> Given task
Go through the material and write it all out exactly, minus the pictures.
○ ○ ○ ○
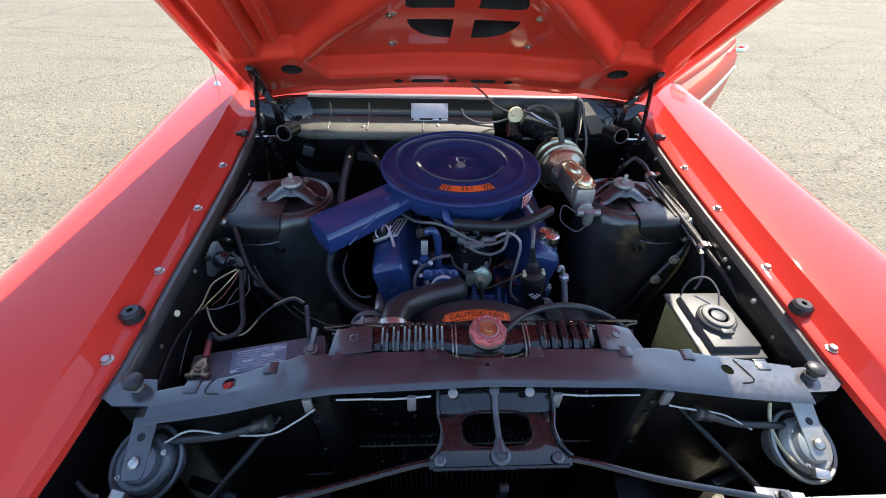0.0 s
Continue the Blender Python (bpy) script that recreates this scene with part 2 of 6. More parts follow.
def ground_material():
    m = bpy.data.materials.new("pale_gravel_lot")
    m.use_nodes = True
    nt = m.node_tree
    nodes, link = nt.nodes, nt.links.new
    b = nodes["Principled BSDF"]
    geo = nodes.new("ShaderNodeNewGeometry")

    def noise_at(scale, detail=6.0, stretch=None, dist=0.0):
        n = nodes.new("ShaderNodeTexNoise")
        n.inputs["Scale"].default_value, n.inputs["Detail"].default_value = scale, detail
        n.inputs["Roughness"].default_value = 0.62
        n.inputs["Distortion"].default_value = dist
        if stretch:
            mp = nodes.new("ShaderNodeMapping")
            mp.inputs["Scale"].default_value = stretch
            mp.inputs["Rotation"].default_value = (0, 0, radians(24))
            link(geo.outputs["Position"], mp.inputs["Vector"])
            link(mp.outputs["Vector"], n.inputs["Vector"])
        else:
            link(geo.outputs["Position"], n.inputs["Vector"])
        return n

    def ramp(src, stops):
        r = nodes.new("ShaderNodeValToRGB")
        r.color_ramp.elements[0].position, r.color_ramp.elements[0].color = stops[0][0], (*stops[0][1], 1)
        r.color_ramp.elements[1].position, r.color_ramp.elements[1].color = stops[-1][0], (*stops[-1][1], 1)
        for p, c in stops[1:-1]:
            e = r.color_ramp.elements.new(p)
            e.color = (*c, 1)
        link(src, r.inputs["Fac"])
        return r.outputs["Color"]

    def mul(a, c):
        x = nodes.new("ShaderNodeMix")
        x.data_type, x.blend_type = "RGBA", "MULTIPLY"
        x.inputs["Factor"].default_value = 1.0
        link(a, x.inputs[6])
        link(c, x.inputs[7])
        return x.outputs[2]

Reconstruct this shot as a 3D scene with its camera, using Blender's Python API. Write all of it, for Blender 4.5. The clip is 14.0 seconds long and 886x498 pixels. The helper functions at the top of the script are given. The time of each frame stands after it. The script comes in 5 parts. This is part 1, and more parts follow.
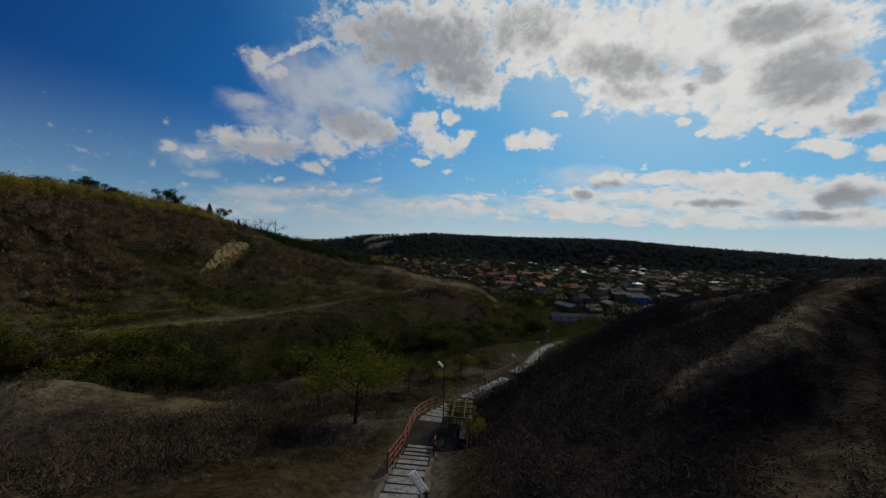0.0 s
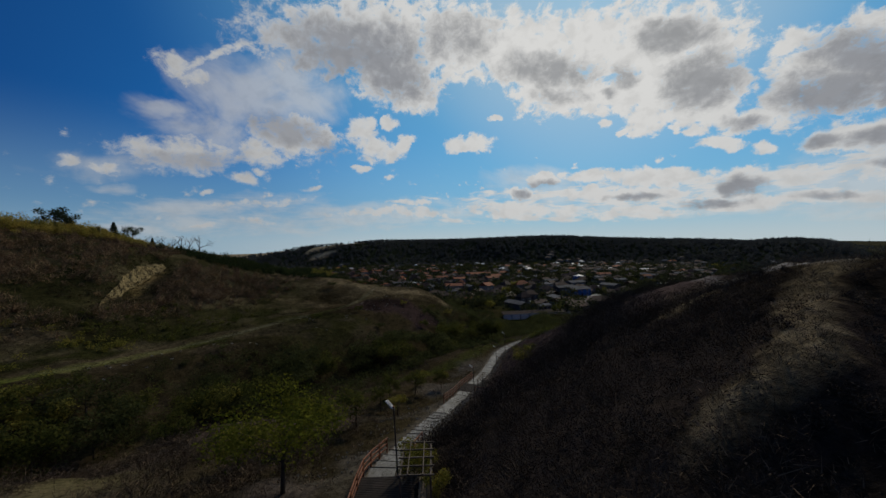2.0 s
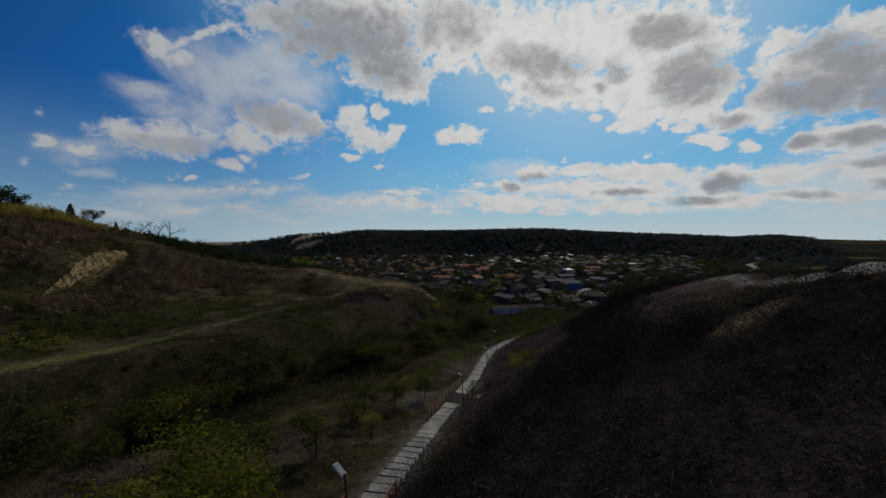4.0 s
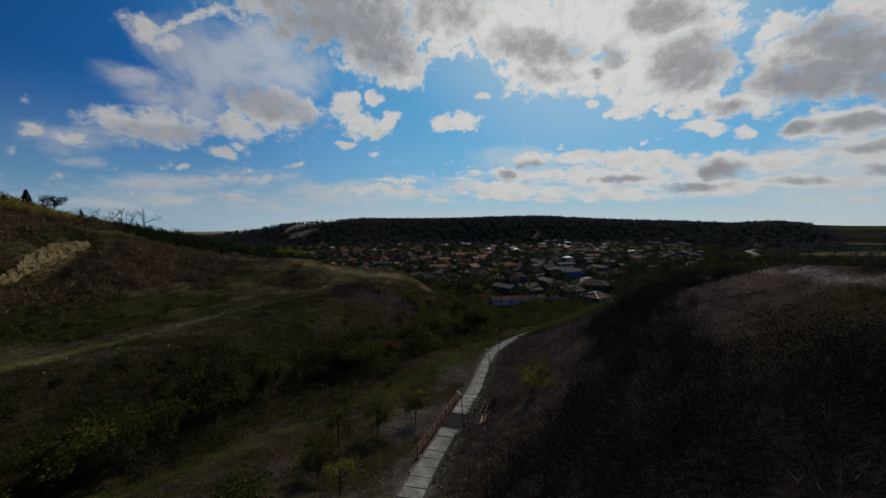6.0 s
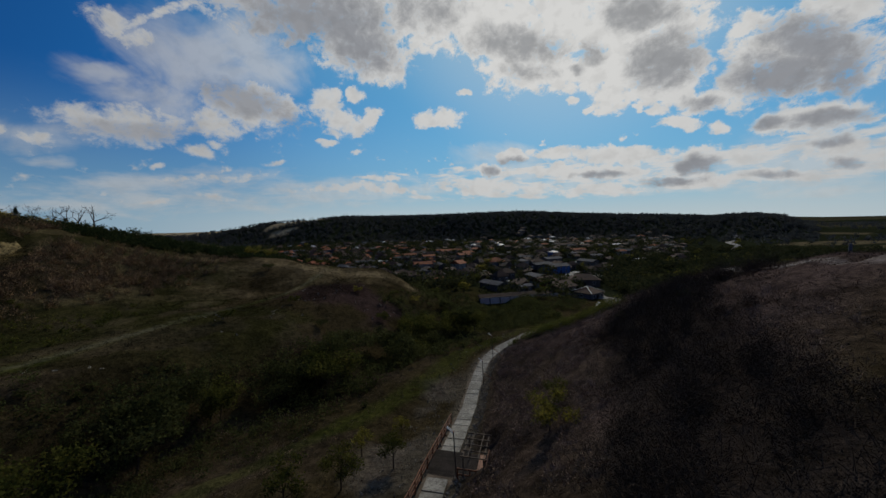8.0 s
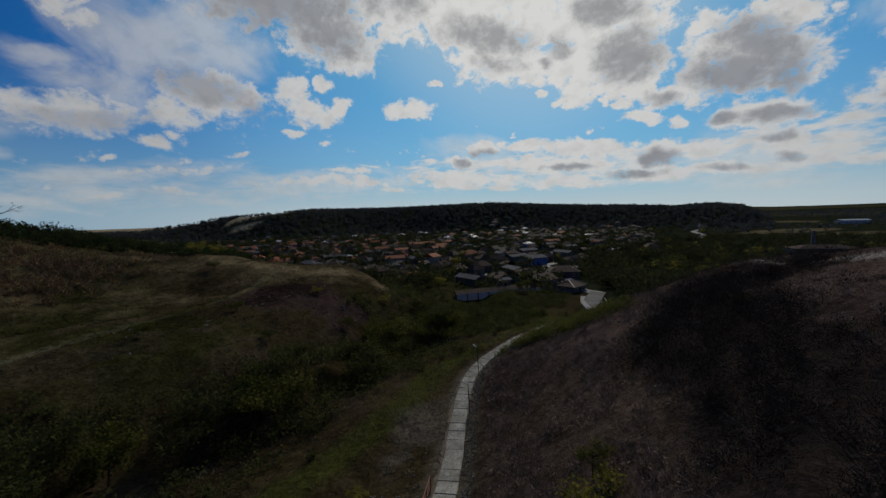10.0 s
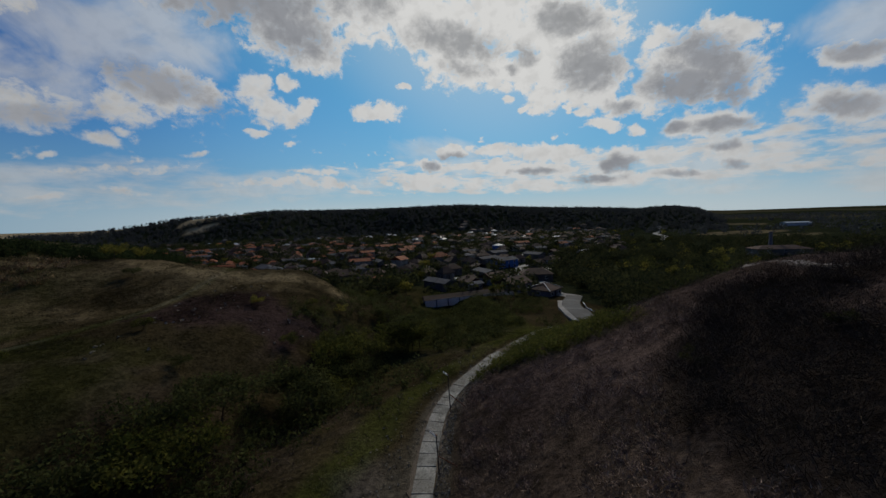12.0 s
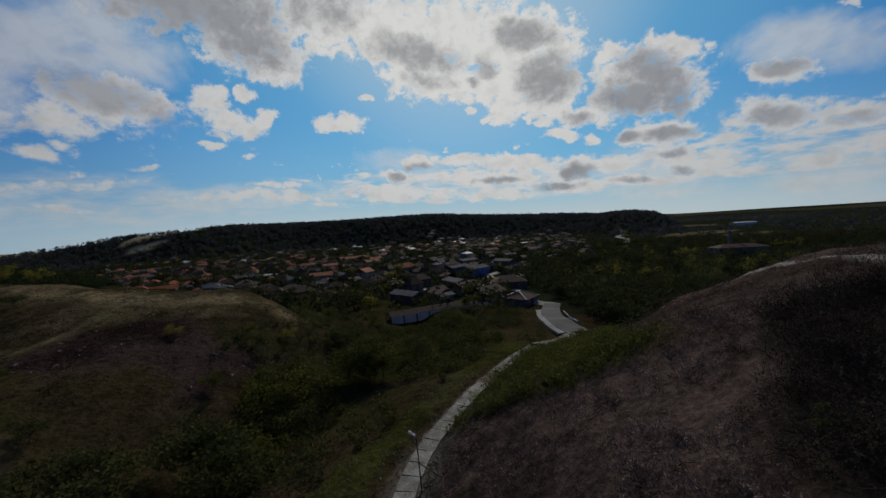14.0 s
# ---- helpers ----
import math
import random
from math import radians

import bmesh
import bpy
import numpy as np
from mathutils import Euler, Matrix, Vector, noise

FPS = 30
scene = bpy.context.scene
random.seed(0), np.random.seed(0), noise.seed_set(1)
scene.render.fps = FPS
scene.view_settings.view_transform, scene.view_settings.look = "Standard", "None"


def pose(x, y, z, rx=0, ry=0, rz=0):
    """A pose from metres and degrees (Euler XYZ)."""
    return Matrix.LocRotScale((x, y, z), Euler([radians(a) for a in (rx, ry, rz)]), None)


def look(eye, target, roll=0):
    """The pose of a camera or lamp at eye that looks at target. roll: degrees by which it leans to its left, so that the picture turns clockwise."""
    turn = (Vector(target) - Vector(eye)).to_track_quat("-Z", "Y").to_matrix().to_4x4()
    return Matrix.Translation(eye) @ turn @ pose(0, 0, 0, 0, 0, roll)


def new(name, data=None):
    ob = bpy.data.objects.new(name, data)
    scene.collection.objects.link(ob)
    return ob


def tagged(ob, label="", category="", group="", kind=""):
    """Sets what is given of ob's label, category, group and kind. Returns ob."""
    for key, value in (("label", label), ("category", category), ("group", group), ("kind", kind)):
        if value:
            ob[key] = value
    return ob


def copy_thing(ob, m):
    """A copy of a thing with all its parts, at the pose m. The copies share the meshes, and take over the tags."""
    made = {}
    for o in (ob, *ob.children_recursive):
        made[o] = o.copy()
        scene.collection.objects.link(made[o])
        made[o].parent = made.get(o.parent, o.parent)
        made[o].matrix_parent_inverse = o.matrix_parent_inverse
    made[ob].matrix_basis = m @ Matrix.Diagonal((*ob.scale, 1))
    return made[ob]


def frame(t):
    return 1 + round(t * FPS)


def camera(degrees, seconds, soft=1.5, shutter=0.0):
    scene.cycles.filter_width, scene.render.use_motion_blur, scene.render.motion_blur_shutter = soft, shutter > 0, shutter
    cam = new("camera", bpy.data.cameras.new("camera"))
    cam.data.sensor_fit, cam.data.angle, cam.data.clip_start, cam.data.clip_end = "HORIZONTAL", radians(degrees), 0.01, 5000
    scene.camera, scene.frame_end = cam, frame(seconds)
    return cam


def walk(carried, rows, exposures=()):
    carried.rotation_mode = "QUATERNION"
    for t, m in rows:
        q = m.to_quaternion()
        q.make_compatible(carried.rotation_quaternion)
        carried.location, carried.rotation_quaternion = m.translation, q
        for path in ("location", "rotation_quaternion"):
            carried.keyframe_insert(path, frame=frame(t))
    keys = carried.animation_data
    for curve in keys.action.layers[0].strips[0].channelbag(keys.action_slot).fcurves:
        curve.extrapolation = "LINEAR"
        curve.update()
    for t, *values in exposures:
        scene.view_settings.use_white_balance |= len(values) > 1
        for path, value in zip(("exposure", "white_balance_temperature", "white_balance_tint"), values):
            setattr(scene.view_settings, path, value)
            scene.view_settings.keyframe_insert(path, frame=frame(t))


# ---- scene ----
○ ○ ○ ○
> Response below
0.0 s
Continue the Blender Python (bpy) script that recreates this scene with part 2 of 6. More parts follow.
def ground_material():
    m = bpy.data.materials.new("pale_gravel_lot")
    m.use_nodes = True
    nt = m.node_tree
    nodes, link = nt.nodes, nt.links.new
    b = nodes["Principled BSDF"]
    geo = nodes.new("ShaderNodeNewGeometry")

    def noise_at(scale, detail=6.0, stretch=None, dist=0.0):
        n = nodes.new("ShaderNodeTexNoise")
        n.inputs["Scale"].default_value, n.inputs["Detail"].default_value = scale, detail
        n.inputs["Roughness"].default_value = 0.62
        n.inputs["Distortion"].default_value = dist
        if stretch:
            mp = nodes.new("ShaderNodeMapping")
            mp.inputs["Scale"].default_value = stretch
            mp.inputs["Rotation"].default_value = (0, 0, radians(24))
            link(geo.outputs["Position"], mp.inputs["Vector"])
            link(mp.outputs["Vector"], n.inputs["Vector"])
        else:
            link(geo.outputs["Position"], n.inputs["Vector"])
        return n

    def ramp(src, stops):
        r = nodes.new("ShaderNodeValToRGB")
        r.color_ramp.elements[0].position, r.color_ramp.elements[0].color = stops[0][0], (*stops[0][1], 1)
        r.color_ramp.elements[1].position, r.color_ramp.elements[1].color = stops[-1][0], (*stops[-1][1], 1)
        for p, c in stops[1:-1]:
            e = r.color_ramp.elements.new(p)
            e.color = (*c, 1)
        link(src, r.inputs["Fac"])
        return r.outputs["Color"]

    def mul(a, c):
        x = nodes.new("ShaderNodeMix")
        x.data_type, x.blend_type = "RGBA", "MULTIPLY"
        x.inputs["Factor"].default_value = 1.0
        link(a, x.inputs[6])
        link(c, x.inputs[7])
        return x.outputs[2]

Reconstruct this shot as a 3D scene with its camera, using Blender's Python API. Write all of it, for Blender 4.5. The clip is 14.0 seconds long and 886x498 pixels. The helper functions at the top of the script are given. The time of each frame stands after it. The script comes in 5 parts. This is part 1, and more parts follow.
0.0 s
2.0 s
4.0 s
6.0 s
8.0 s
10.0 s
12.0 s
14.0 s
# ---- helpers ----
import math
import random
from math import radians

import bmesh
import bpy
import numpy as np
from mathutils import Euler, Matrix, Vector, noise

FPS = 30
scene = bpy.context.scene
random.seed(0), np.random.seed(0), noise.seed_set(1)
scene.render.fps = FPS
scene.view_settings.view_transform, scene.view_settings.look = "Standard", "None"


def pose(x, y, z, rx=0, ry=0, rz=0):
    """A pose from metres and degrees (Euler XYZ)."""
    return Matrix.LocRotScale((x, y, z), Euler([radians(a) for a in (rx, ry, rz)]), None)


def look(eye, target, roll=0):
    """The pose of a camera or lamp at eye that looks at target. roll: degrees by which it leans to its left, so that the picture turns clockwise."""
    turn = (Vector(target) - Vector(eye)).to_track_quat("-Z", "Y").to_matrix().to_4x4()
    return Matrix.Translation(eye) @ turn @ pose(0, 0, 0, 0, 0, roll)


def new(name, data=None):
    ob = bpy.data.objects.new(name, data)
    scene.collection.objects.link(ob)
    return ob


def tagged(ob, label="", category="", group="", kind=""):
    """Sets what is given of ob's label, category, group and kind. Returns ob."""
    for key, value in (("label", label), ("category", category), ("group", group), ("kind", kind)):
        if value:
            ob[key] = value
    return ob


def copy_thing(ob, m):
    """A copy of a thing with all its parts, at the pose m. The copies share the meshes, and take over the tags."""
    made = {}
    for o in (ob, *ob.children_recursive):
        made[o] = o.copy()
        scene.collection.objects.link(made[o])
        made[o].parent = made.get(o.parent, o.parent)
        made[o].matrix_parent_inverse = o.matrix_parent_inverse
    made[ob].matrix_basis = m @ Matrix.Diagonal((*ob.scale, 1))
    return made[ob]


def frame(t):
    return 1 + round(t * FPS)


def camera(degrees, seconds, soft=1.5, shutter=0.0):
    scene.cycles.filter_width, scene.render.use_motion_blur, scene.render.motion_blur_shutter = soft, shutter > 0, shutter
    cam = new("camera", bpy.data.cameras.new("camera"))
    cam.data.sensor_fit, cam.data.angle, cam.data.clip_start, cam.data.clip_end = "HORIZONTAL", radians(degrees), 0.01, 5000
    scene.camera, scene.frame_end = cam, frame(seconds)
    return cam


def walk(carried, rows, exposures=()):
    carried.rotation_mode = "QUATERNION"
    for t, m in rows:
        q = m.to_quaternion()
        q.make_compatible(carried.rotation_quaternion)
        carried.location, carried.rotation_quaternion = m.translation, q
        for path in ("location", "rotation_quaternion"):
            carried.keyframe_insert(path, frame=frame(t))
    keys = carried.animation_data
    for curve in keys.action.layers[0].strips[0].channelbag(keys.action_slot).fcurves:
        curve.extrapolation = "LINEAR"
        curve.update()
    for t, *values in exposures:
        scene.view_settings.use_white_balance |= len(values) > 1
        for path, value in zip(("exposure", "white_balance_temperature", "white_balance_tint"), values):
            setattr(scene.view_settings, path, value)
            scene.view_settings.keyframe_insert(path, frame=frame(t))


# ---- scene ----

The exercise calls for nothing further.